Sampai Di Mana Tanggung Jawab Jokowi atas Kerugian Kereta Cepat Whoosh
Proyek Kereta Cepat Jakarta-Bandung, yang dikenal dengan nama Whoosh, sejak awal digadang-gadang sebagai simbol modernisasi transportasi nasional dan kebanggaan era Presiden Joko Widodo. Ide besar ini dimaksudkan untuk mempercepat mobilitas, mengurangi kemacetan, dan menunjukkan kapasitas Indonesia dalam membangun infrastruktur berteknologi tinggi. Publik dan media awalnya menyambut proyek ini dengan antusiasme tinggi, seolah menghadirkan janji masa depan yang lebih cepat, efisien, dan modern.
Namun, kenyataannya jauh berbeda. Proyek ambisius ini bukan hanya menelan biaya investasi yang fantastis, tetapi juga menimbulkan kerugian finansial yang sangat besar bagi negara dan BUMN yang terlibat. Sejak dimulai operasional komersial pada Oktober 2023, Whoosh terus mencatat defisit signifikan, jauh di bawah target penumpang yang dijanjikan dan tidak mampu menutup biaya operasional serta beban utang. Fakta ini menimbulkan pertanyaan serius: sejauh mana Presiden Jokowi, sebagai pemimpin eksekutif saat itu, bertanggung jawab atas kerugian negara yang nyata ini?

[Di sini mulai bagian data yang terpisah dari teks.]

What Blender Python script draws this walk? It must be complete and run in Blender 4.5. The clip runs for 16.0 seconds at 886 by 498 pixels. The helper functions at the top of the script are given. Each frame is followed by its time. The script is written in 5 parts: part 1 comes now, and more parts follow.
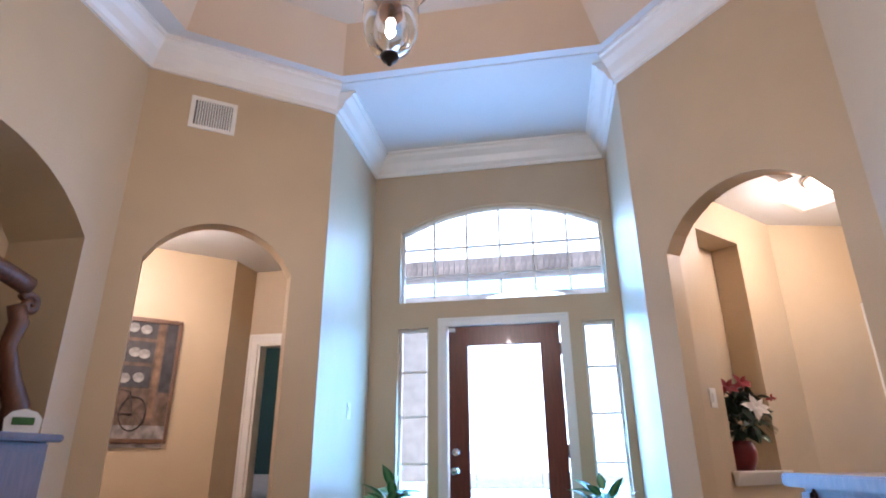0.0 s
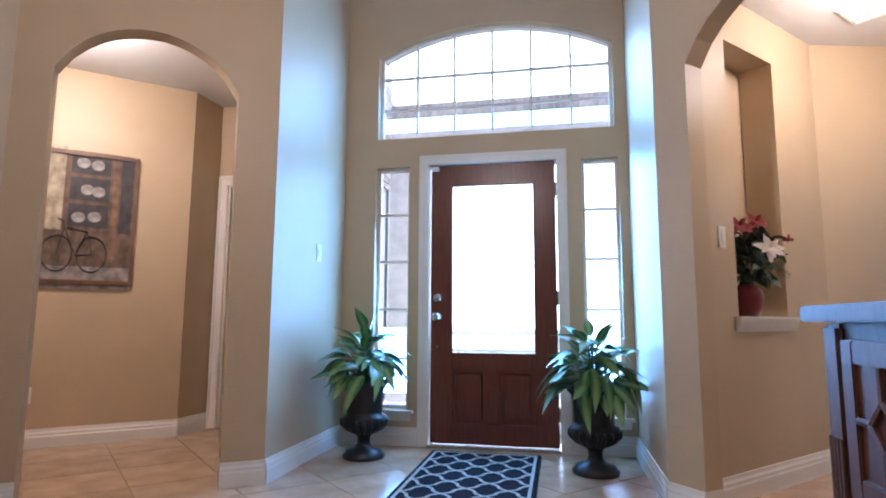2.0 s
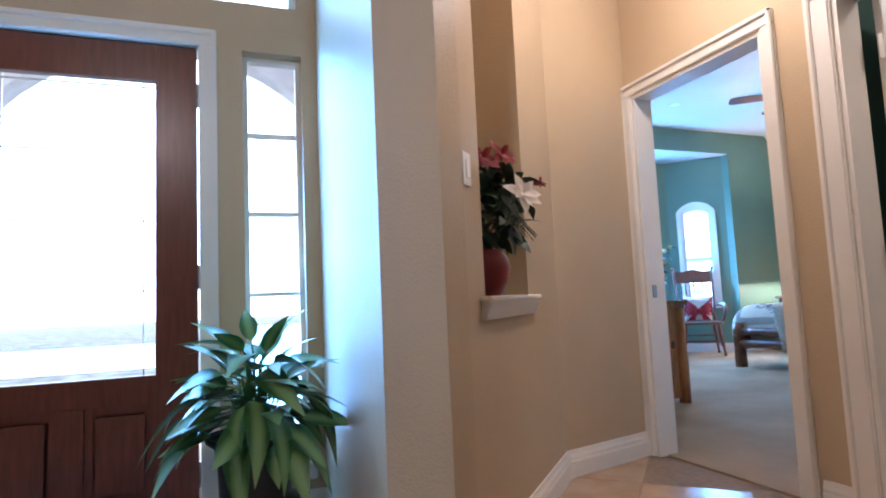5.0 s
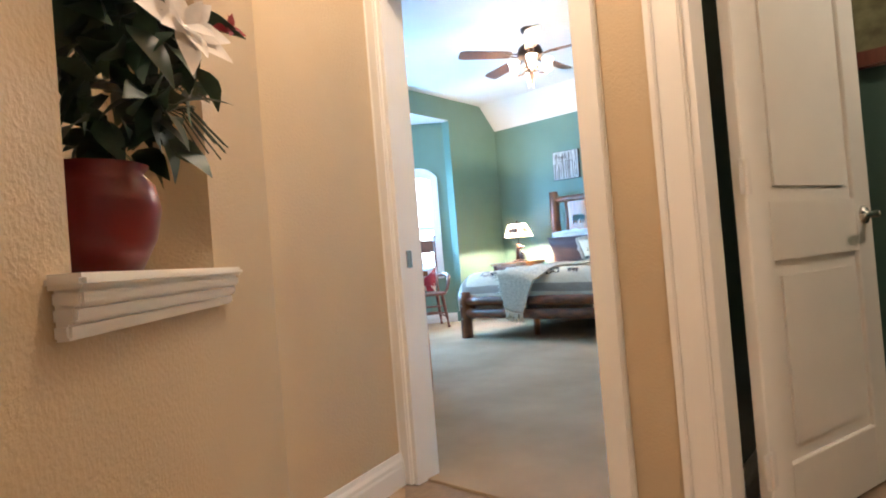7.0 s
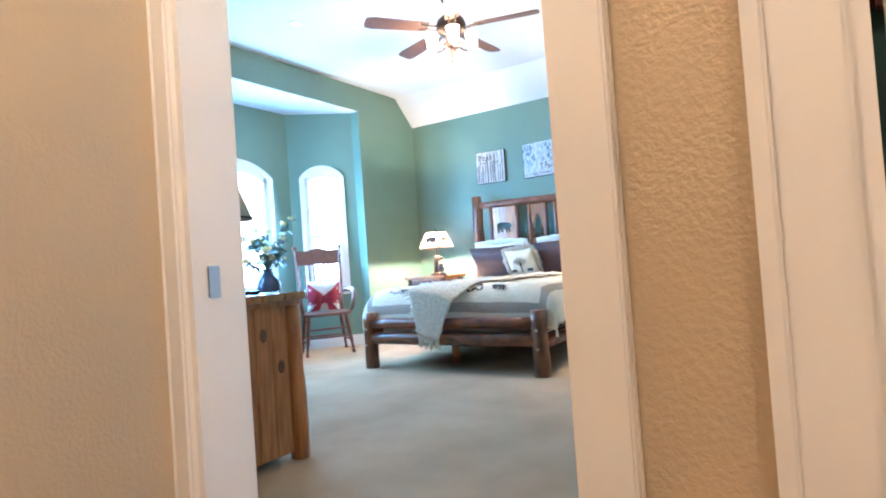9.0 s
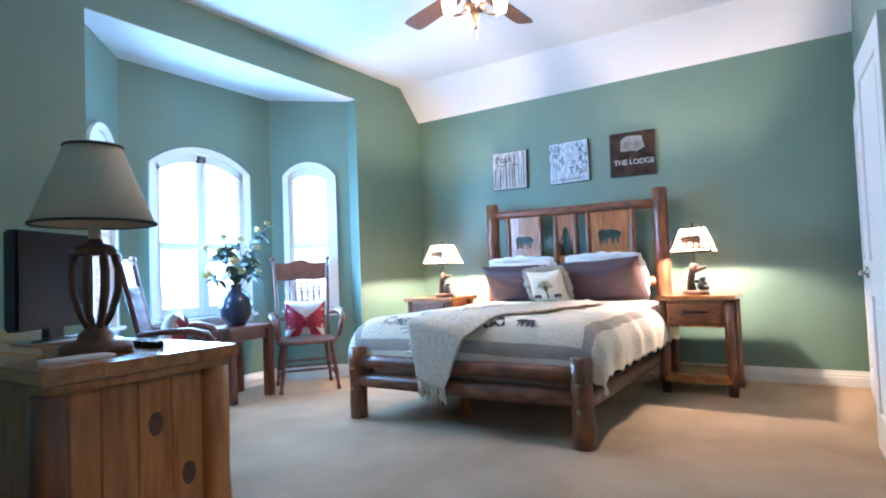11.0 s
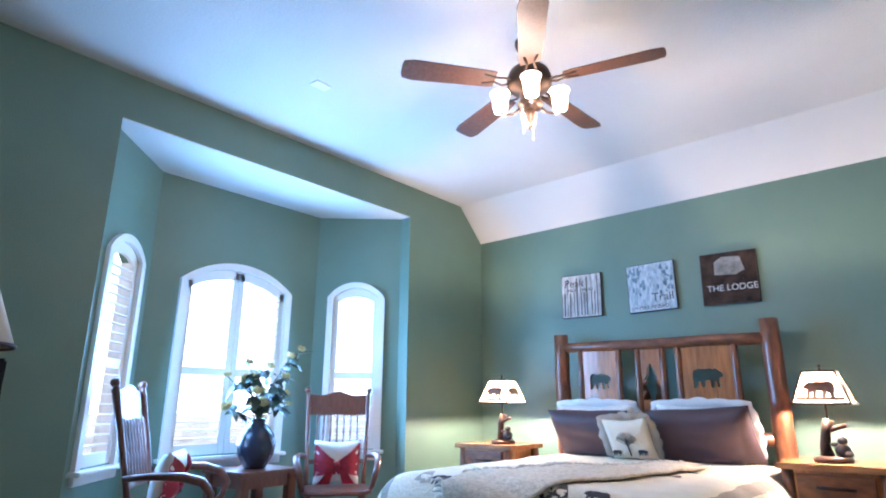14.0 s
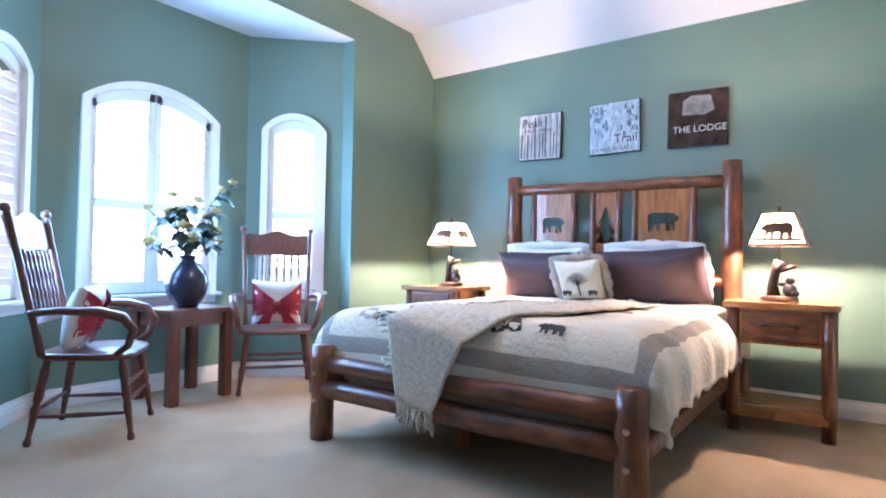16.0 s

Kerugian Finansial yang Nyata dan Berkelanjutan
Kerugian proyek Whoosh bukan sekadar prediksi atau potensi, melainkan fakta yang tercatat dalam laporan keuangan. Pada tahun 2024, proyek ini menelan kerugian sekitar Rp2,69 triliun, dan pada semester pertama 2025, kerugian tercatat Rp1,2 triliun. Jumlah penumpang yang hanya sekitar 6 juta orang per tahun jauh di bawah target awal 31 juta orang, sehingga pendapatan tiket tidak mampu menutup biaya operasional dan bunga utang. Beban investasi yang sangat tinggi, mencapai USD 7,2 miliar (sekitar Rp116,5 triliun), ditambah biaya tambahan sebesar USD 1,2 miliar, semakin memperparah kerugian.
Beban finansial ini diperberat oleh pinjaman dari China Development Bank sebesar Rp6,9 triliun, dengan jangka waktu 40 tahun dan grace period 10 tahun. Kurangnya integrasi dengan moda transportasi lain dan keterbatasan akses ke stasiun utama membuat proyek ini gagal menarik jumlah penumpang sesuai proyeksi. Selain itu, kinerja konsorsium yang terlibat, termasuk PT Kereta Api Indonesia (KAI) dan PT Wijaya Karya (WIKA), menunjukkan adanya masalah manajemen proyek, yang menjadi salah satu penyebab utama kerugian berkelanjutan.
Pihak yang Diuntungkan
Meski proyek ini merugikan negara, ada pihak-pihak yang secara finansial diuntungkan:
1. Perusahaan kontraktor dan konsultan
PT Wijaya Karya, PT Adhi Karya, dan pihak konsultan proyek menerima pembayaran kontrak konstruksi, supervisi, dan manajemen proyek, terlepas dari keberhasilan operasional.